### EXERCISE BRIEF
Restate the data below word for word. Skip any images it contains.

### INFORMATION PROVIDED
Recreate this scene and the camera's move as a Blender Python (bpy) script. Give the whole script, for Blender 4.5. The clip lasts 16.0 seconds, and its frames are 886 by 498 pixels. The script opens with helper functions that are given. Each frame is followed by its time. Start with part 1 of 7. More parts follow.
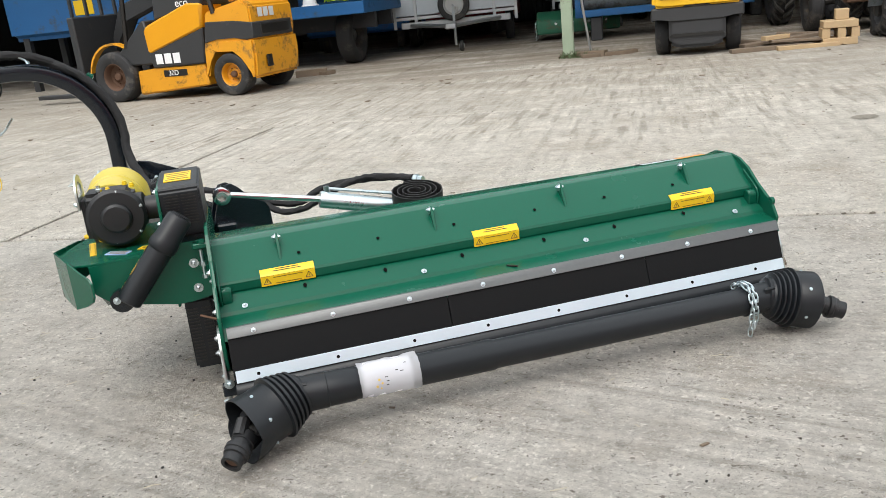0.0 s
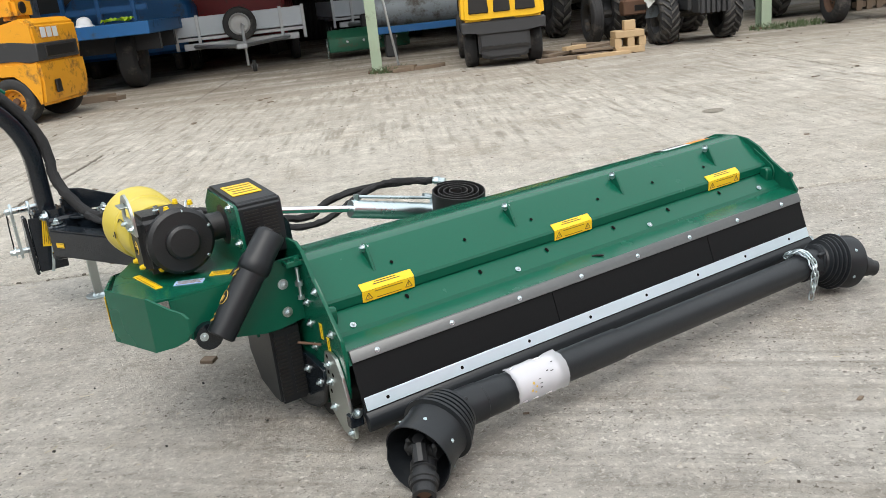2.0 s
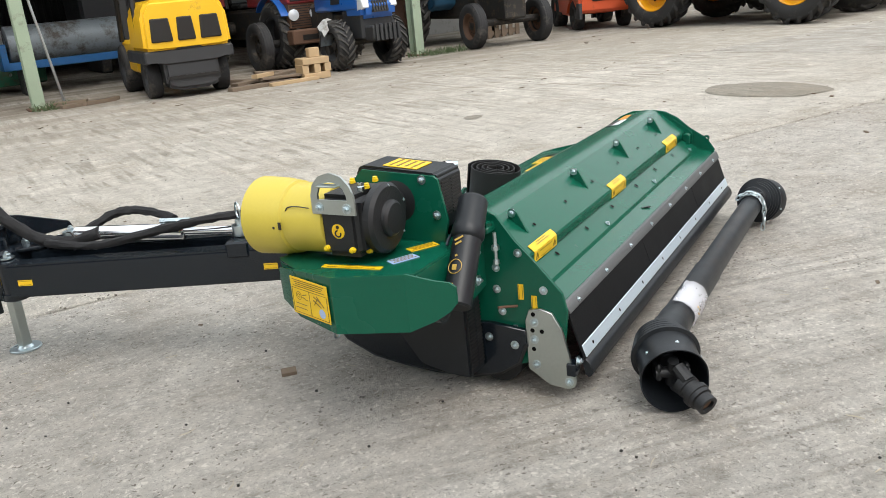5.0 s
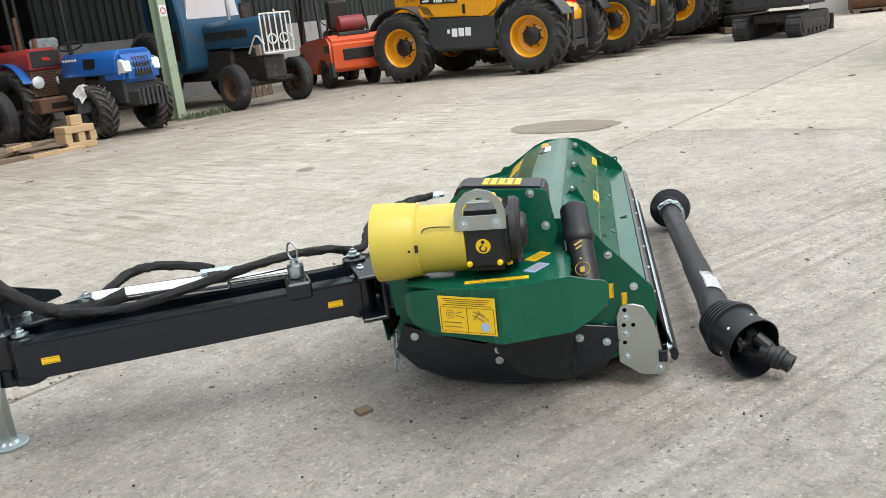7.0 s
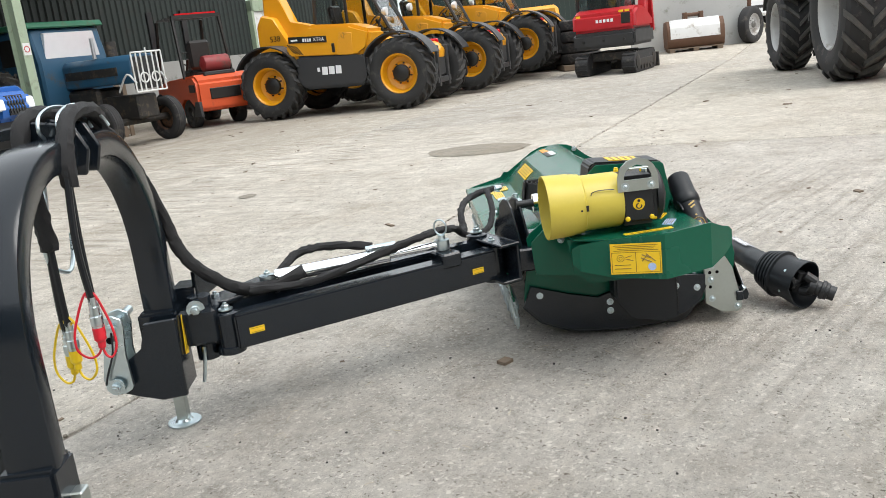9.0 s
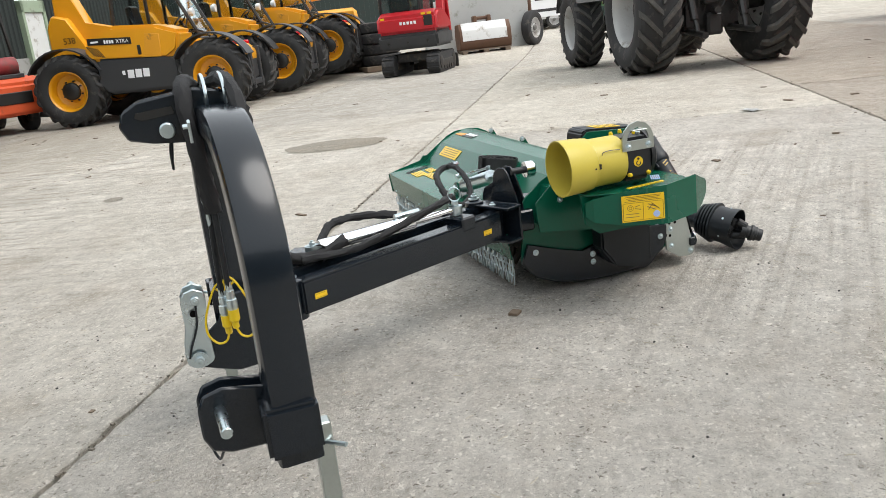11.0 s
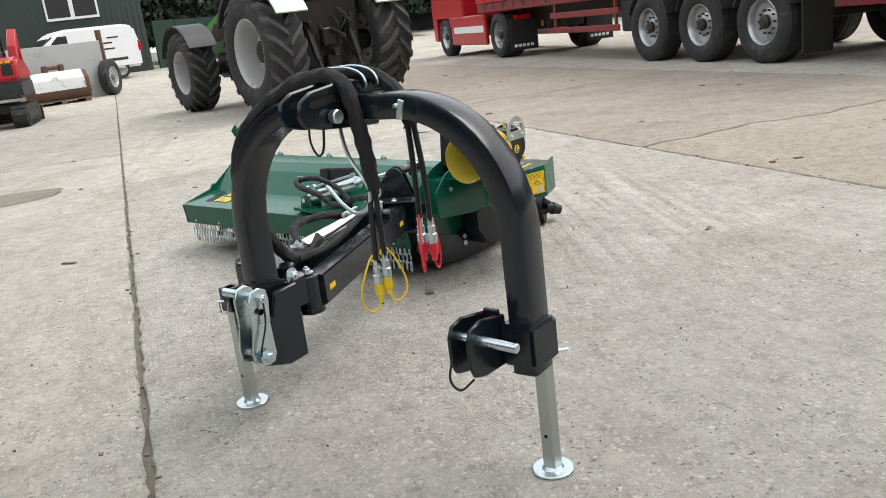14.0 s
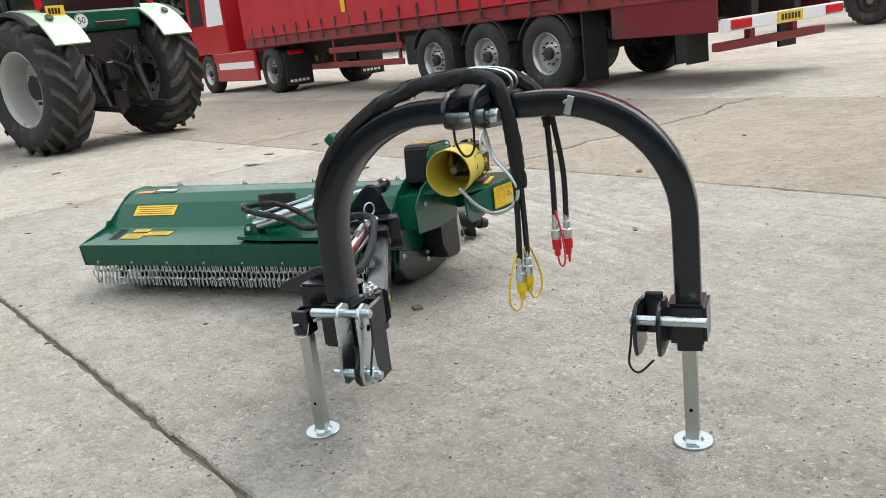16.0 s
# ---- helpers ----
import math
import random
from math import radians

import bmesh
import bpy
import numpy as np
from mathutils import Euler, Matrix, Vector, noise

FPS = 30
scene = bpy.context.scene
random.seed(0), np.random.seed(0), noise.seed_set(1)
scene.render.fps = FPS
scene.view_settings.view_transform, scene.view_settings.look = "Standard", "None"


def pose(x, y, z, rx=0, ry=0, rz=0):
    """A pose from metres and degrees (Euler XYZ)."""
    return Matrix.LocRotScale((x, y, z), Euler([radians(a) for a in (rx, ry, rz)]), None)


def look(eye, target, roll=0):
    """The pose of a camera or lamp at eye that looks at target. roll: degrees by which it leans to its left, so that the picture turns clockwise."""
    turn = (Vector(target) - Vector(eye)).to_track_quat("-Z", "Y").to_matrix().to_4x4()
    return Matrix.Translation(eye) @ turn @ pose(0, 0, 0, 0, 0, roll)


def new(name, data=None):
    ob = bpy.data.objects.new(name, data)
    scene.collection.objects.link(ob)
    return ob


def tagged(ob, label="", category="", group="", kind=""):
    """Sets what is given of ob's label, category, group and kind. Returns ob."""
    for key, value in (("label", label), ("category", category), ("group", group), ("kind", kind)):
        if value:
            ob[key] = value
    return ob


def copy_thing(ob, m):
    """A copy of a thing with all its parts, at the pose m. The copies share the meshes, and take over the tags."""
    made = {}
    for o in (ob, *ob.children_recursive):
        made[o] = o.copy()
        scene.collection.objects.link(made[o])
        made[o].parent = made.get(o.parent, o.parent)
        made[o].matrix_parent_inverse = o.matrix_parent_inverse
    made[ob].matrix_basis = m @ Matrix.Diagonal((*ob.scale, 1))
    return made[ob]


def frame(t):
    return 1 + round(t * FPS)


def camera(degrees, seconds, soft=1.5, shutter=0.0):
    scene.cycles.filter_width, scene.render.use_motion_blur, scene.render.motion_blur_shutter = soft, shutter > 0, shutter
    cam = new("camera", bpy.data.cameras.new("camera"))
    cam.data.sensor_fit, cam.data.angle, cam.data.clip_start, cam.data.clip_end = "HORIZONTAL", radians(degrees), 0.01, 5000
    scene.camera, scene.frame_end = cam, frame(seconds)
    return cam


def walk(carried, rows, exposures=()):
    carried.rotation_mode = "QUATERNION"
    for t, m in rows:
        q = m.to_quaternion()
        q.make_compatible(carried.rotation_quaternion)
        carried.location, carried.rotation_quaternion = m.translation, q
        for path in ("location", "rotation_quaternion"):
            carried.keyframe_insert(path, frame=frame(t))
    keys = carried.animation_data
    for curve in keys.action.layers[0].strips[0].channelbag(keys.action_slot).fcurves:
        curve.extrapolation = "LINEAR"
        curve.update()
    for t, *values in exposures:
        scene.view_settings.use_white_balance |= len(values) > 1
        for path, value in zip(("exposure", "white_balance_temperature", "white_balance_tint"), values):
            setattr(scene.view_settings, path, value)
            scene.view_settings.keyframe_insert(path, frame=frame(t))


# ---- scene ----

### RIGHT ANSWER
Recreate this scene and the camera's move as a Blender Python (bpy) script. Give the whole script, for Blender 4.5. The clip lasts 16.0 seconds, and its frames are 886 by 498 pixels. The script opens with helper functions that are given. Each frame is followed by its time. Start with part 1 of 7. More parts follow.
0.0 s
2.0 s
5.0 s
7.0 s
9.0 s
11.0 s
14.0 s
16.0 s
# ---- helpers ----
import math
import random
from math import radians

import bmesh
import bpy
import numpy as np
from mathutils import Euler, Matrix, Vector, noise

FPS = 30
scene = bpy.context.scene
random.seed(0), np.random.seed(0), noise.seed_set(1)
scene.render.fps = FPS
scene.view_settings.view_transform, scene.view_settings.look = "Standard", "None"


def pose(x, y, z, rx=0, ry=0, rz=0):
    """A pose from metres and degrees (Euler XYZ)."""
    return Matrix.LocRotScale((x, y, z), Euler([radians(a) for a in (rx, ry, rz)]), None)


def look(eye, target, roll=0):
    """The pose of a camera or lamp at eye that looks at target. roll: degrees by which it leans to its left, so that the picture turns clockwise."""
    turn = (Vector(target) - Vector(eye)).to_track_quat("-Z", "Y").to_matrix().to_4x4()
    return Matrix.Translation(eye) @ turn @ pose(0, 0, 0, 0, 0, roll)


def new(name, data=None):
    ob = bpy.data.objects.new(name, data)
    scene.collection.objects.link(ob)
    return ob


def tagged(ob, label="", category="", group="", kind=""):
    """Sets what is given of ob's label, category, group and kind. Returns ob."""
    for key, value in (("label", label), ("category", category), ("group", group), ("kind", kind)):
        if value:
            ob[key] = value
    return ob


def copy_thing(ob, m):
    """A copy of a thing with all its parts, at the pose m. The copies share the meshes, and take over the tags."""
    made = {}
    for o in (ob, *ob.children_recursive):
        made[o] = o.copy()
        scene.collection.objects.link(made[o])
        made[o].parent = made.get(o.parent, o.parent)
        made[o].matrix_parent_inverse = o.matrix_parent_inverse
    made[ob].matrix_basis = m @ Matrix.Diagonal((*ob.scale, 1))
    return made[ob]


def frame(t):
    return 1 + round(t * FPS)


def camera(degrees, seconds, soft=1.5, shutter=0.0):
    scene.cycles.filter_width, scene.render.use_motion_blur, scene.render.motion_blur_shutter = soft, shutter > 0, shutter
    cam = new("camera", bpy.data.cameras.new("camera"))
    cam.data.sensor_fit, cam.data.angle, cam.data.clip_start, cam.data.clip_end = "HORIZONTAL", radians(degrees), 0.01, 5000
    scene.camera, scene.frame_end = cam, frame(seconds)
    return cam


def walk(carried, rows, exposures=()):
    carried.rotation_mode = "QUATERNION"
    for t, m in rows:
        q = m.to_quaternion()
        q.make_compatible(carried.rotation_quaternion)
        carried.location, carried.rotation_quaternion = m.translation, q
        for path in ("location", "rotation_quaternion"):
            carried.keyframe_insert(path, frame=frame(t))
    keys = carried.animation_data
    for curve in keys.action.layers[0].strips[0].channelbag(keys.action_slot).fcurves:
        curve.extrapolation = "LINEAR"
        curve.update()
    for t, *values in exposures:
        scene.view_settings.use_white_balance |= len(values) > 1
        for path, value in zip(("exposure", "white_balance_temperature", "white_balance_tint"), values):
            setattr(scene.view_settings, path, value)
            scene.view_settings.keyframe_insert(path, frame=frame(t))


# ---- scene ----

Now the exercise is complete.